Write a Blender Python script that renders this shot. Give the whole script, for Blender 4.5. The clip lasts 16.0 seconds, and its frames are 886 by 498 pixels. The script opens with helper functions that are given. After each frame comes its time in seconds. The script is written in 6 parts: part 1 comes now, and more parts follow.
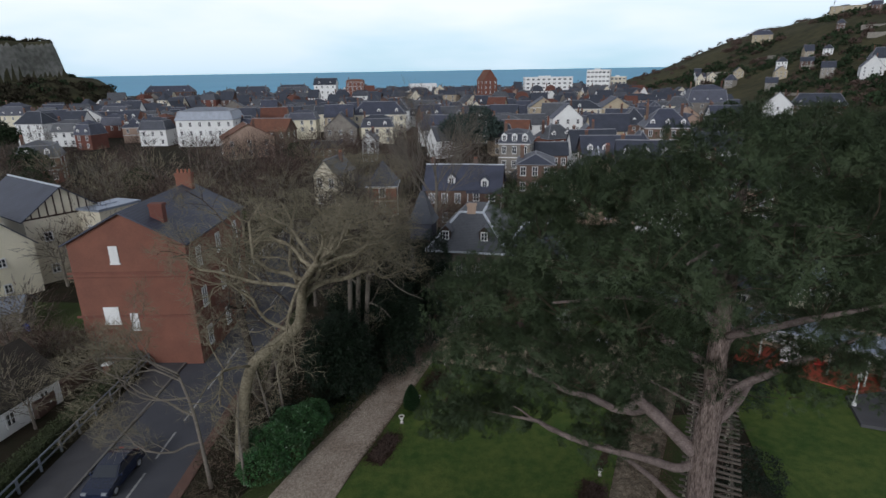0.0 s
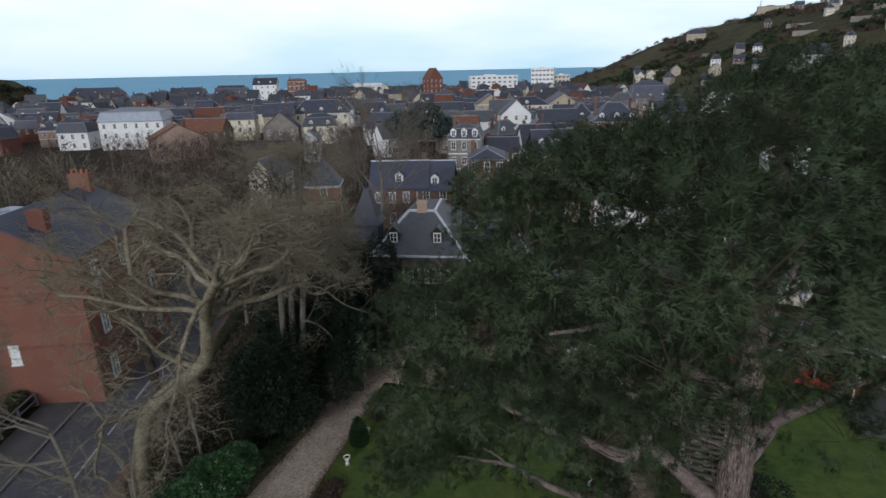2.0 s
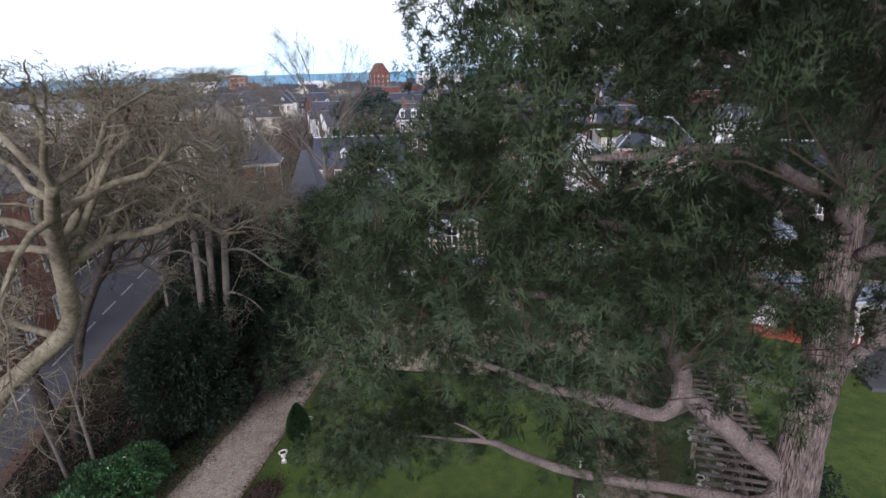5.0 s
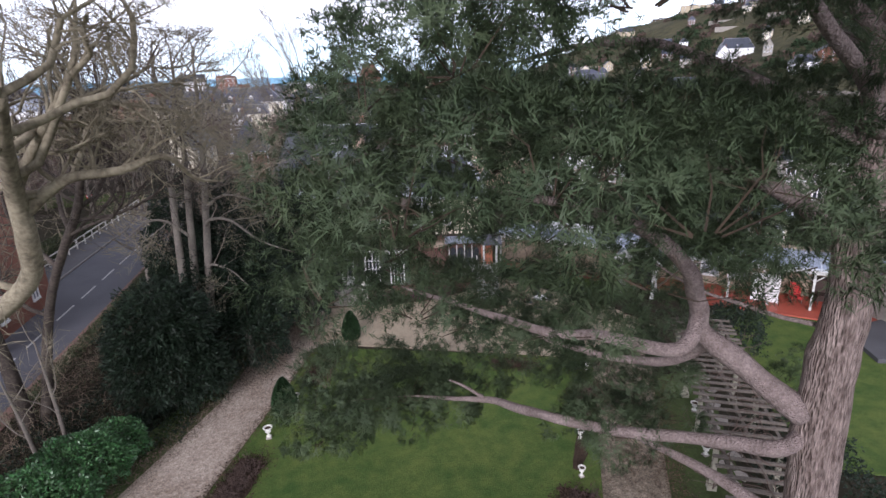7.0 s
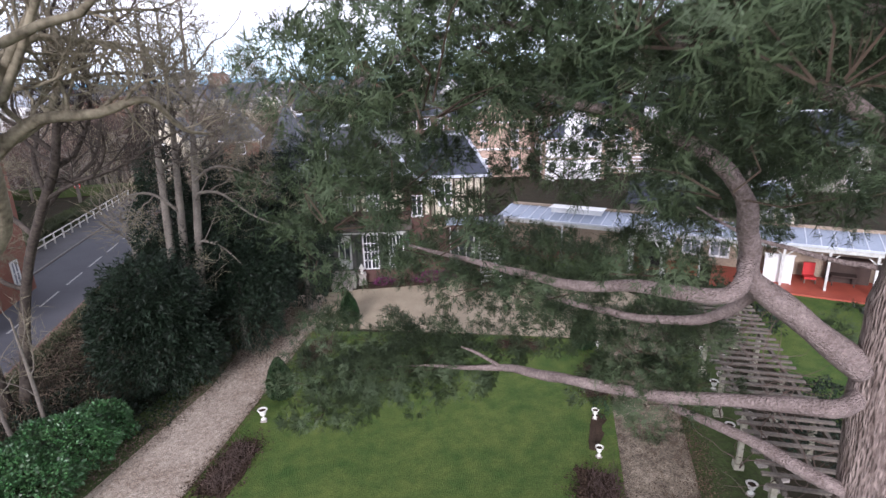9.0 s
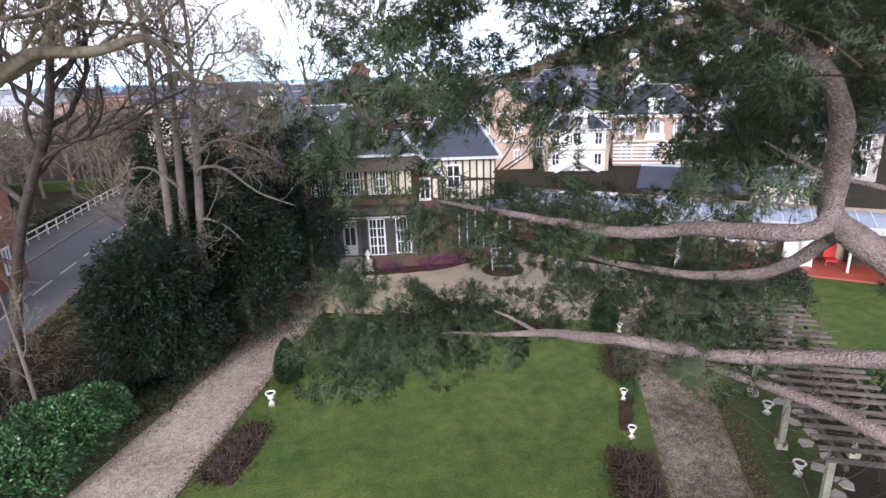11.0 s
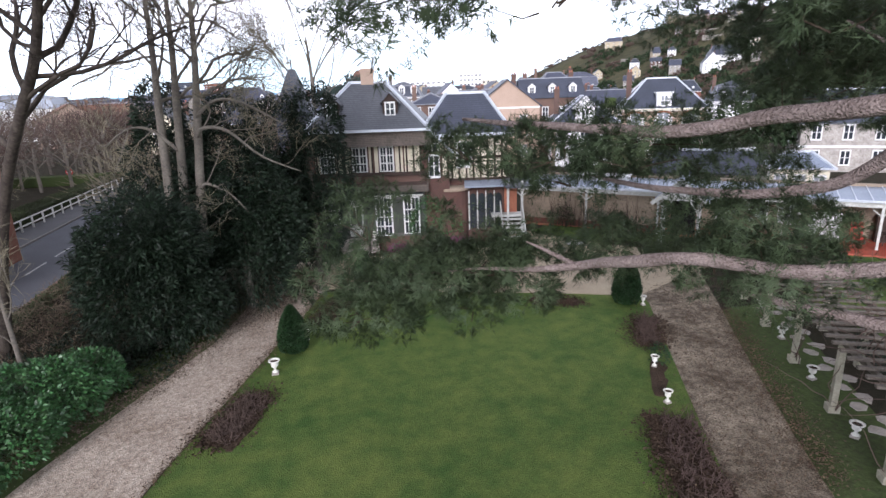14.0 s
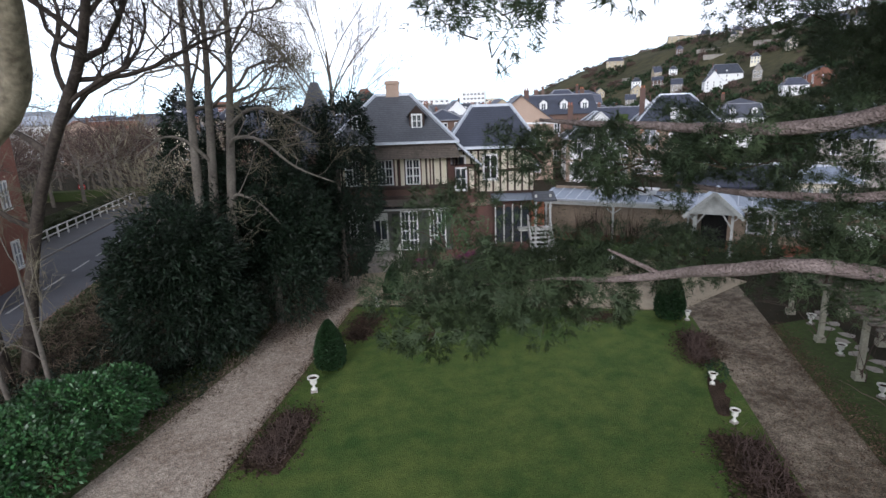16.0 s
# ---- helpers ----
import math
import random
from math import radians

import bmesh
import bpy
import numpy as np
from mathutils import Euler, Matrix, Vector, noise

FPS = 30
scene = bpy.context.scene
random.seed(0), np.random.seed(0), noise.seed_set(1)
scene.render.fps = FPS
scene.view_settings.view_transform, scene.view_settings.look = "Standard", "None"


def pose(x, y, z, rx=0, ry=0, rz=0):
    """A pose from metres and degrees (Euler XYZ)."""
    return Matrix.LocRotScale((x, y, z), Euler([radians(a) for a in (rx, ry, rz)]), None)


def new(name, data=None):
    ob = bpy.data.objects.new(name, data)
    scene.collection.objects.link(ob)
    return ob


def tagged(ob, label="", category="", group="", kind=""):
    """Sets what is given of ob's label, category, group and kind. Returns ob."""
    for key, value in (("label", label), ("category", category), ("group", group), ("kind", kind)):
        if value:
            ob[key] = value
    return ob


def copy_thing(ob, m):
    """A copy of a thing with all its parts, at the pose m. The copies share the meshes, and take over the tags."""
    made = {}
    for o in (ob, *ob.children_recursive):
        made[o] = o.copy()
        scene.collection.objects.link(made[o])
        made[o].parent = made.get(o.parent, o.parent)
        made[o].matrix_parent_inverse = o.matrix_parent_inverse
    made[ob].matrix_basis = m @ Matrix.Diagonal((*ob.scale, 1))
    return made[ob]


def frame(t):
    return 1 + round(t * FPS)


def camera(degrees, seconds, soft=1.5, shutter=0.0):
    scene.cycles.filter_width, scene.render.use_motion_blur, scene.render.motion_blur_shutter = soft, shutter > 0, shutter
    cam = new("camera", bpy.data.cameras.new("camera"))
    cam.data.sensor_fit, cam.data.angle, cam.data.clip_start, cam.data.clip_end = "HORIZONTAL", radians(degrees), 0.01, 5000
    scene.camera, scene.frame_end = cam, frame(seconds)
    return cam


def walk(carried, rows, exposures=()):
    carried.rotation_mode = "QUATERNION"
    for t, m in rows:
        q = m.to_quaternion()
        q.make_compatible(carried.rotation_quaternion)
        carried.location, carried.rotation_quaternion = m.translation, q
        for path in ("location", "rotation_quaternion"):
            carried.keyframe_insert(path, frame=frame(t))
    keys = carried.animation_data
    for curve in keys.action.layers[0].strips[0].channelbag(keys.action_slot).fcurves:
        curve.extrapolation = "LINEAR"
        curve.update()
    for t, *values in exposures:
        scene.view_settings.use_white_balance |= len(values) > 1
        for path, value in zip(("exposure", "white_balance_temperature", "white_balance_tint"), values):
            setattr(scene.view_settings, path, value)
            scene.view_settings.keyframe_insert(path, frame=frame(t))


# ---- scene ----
cam = camera(77.3, 16.0, soft=1.5, shutter=0.5)
METRES, EYE, TILT, LEAN, TURN = 25.0, 24.4, -17.6, 0.9, 0.0
ROWS = [
    (0.0, 0.0, 0.0, 0.0, 0.0, 0.0, 0.0),
    (0.5, 0.0003, 0.043, -0.0062, -1.0, 0.0, 0.38),
    (1.0, 0.0021, 0.1029, -0.0053, -2.25, -0.0, 0.88),
    (1.5, 0.005, 0.1692, 0.0001, -3.42, 0.02, 1.32),
    (2.0, 0.0104, 0.2521, 0.0082, -5.05, 0.01, 1.95),
    (2.5, 0.0132, 0.3297, 0.0089, -6.93, -0.01, 2.72),
    (3.0, 0.016, 0.4074, 0.0023, -7.71, 0.02, 3.0),
    (3.5, 0.0187, 0.4514, -0.0159, -8.52, 0.01, 3.24),
    (4.0, 0.023, 0.4716, -0.0493, -9.59, -0.04, 3.67),
    (4.5, 0.0257, 0.4794, -0.0832, -9.81, -0.1, 3.83),
    (7.0, 0.0285, 0.5408, -0.1847, -10.8, 0.15, 4.22),
    (7.5, 0.0289, 0.5542, -0.1985, -11.0, 0.16, 4.29),
    (8.0, 0.028, 0.5699, -0.2123, -11.15, 0.13, 4.36),
    (8.5, 0.024, 0.5861, -0.2235, -11.3, 0.08, 4.45),
    (9.0, 0.0168, 0.6044, -0.2354, -11.4, 0.1, 4.49),
    (11.5, -0.0155, 0.6773, -0.297, -11.92, 0.37, 4.8),
    (12.0, -0.0154, 0.6886, -0.3133, -11.93, 0.33, 4.77),
    (12.5, -0.0154, 0.6968, -0.3283, -11.93, 0.42, 4.76),
    (13.0, -0.0175, 0.7073, -0.343, -11.93, 0.57, 4.79),
    (13.5, -0.0225, 0.7184, -0.3543, -11.89, 1.05, 4.81),
    (14.0, -0.0317, 0.7311, -0.3628, -11.83, 1.52, 4.84),
    (14.5, -0.0439, 0.7418, -0.3663, -11.81, 1.99, 4.85),
    (15.0, -0.0586, 0.754, -0.367, -11.76, 2.5, 4.82),
    (15.5, -0.074, 0.7653, -0.3664, -11.71, 2.91, 4.8),
    (16.0, -0.0907, 0.7765, -0.3648, -11.71, 3.36, 4.77),
]
EXPOSURES = [(0.0, -0.88, 6120, 11), (3.5, -0.52, 6000, 12), (4.7, -0.1, 6000, 19), (6.8, 0.4, 6050, 22), (9.2, 0.82, 6050, 22), (11.5, 0.9, 6080, 22), (14.0, 0.6, 6080, 18), (16.0, 0.04, 6000, 14)]
walk(cam, [(t, pose(0, 0, EYE, TILT, LEAN, TURN) @ pose(METRES * x, METRES * y, METRES * z, 90 + pitch, roll, yaw))
           for t, x, y, z, yaw, pitch, roll in ROWS], EXPOSURES)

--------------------

Given request >> Nothing outside the span should appear: copy exactly from the line with "# ---- helpers" through the line with "scene.camera, scene.frame_end = cam, frame(seconds)".

Finished task >>
# ---- helpers ----
import math
import random
from math import radians

import bmesh
import bpy
import numpy as np
from mathutils import Euler, Matrix, Vector, noise

FPS = 30
scene = bpy.context.scene
random.seed(0), np.random.seed(0), noise.seed_set(1)
scene.render.fps = FPS
scene.view_settings.view_transform, scene.view_settings.look = "Standard", "None"


def pose(x, y, z, rx=0, ry=0, rz=0):
    """A pose from metres and degrees (Euler XYZ)."""
    return Matrix.LocRotScale((x, y, z), Euler([radians(a) for a in (rx, ry, rz)]), None)


def new(name, data=None):
    ob = bpy.data.objects.new(name, data)
    scene.collection.objects.link(ob)
    return ob


def tagged(ob, label="", category="", group="", kind=""):
    """Sets what is given of ob's label, category, group and kind. Returns ob."""
    for key, value in (("label", label), ("category", category), ("group", group), ("kind", kind)):
        if value:
            ob[key] = value
    return ob


def copy_thing(ob, m):
    """A copy of a thing with all its parts, at the pose m. The copies share the meshes, and take over the tags."""
    made = {}
    for o in (ob, *ob.children_recursive):
        made[o] = o.copy()
        scene.collection.objects.link(made[o])
        made[o].parent = made.get(o.parent, o.parent)
        made[o].matrix_parent_inverse = o.matrix_parent_inverse
    made[ob].matrix_basis = m @ Matrix.Diagonal((*ob.scale, 1))
    return made[ob]


def frame(t):
    return 1 + round(t * FPS)


def camera(degrees, seconds, soft=1.5, shutter=0.0):
    scene.cycles.filter_width, scene.render.use_motion_blur, scene.render.motion_blur_shutter = soft, shutter > 0, shutter
    cam = new("camera", bpy.data.cameras.new("camera"))
    cam.data.sensor_fit, cam.data.angle, cam.data.clip_start, cam.data.clip_end = "HORIZONTAL", radians(degrees), 0.01, 5000
    scene.camera, scene.frame_end = cam, frame(seconds)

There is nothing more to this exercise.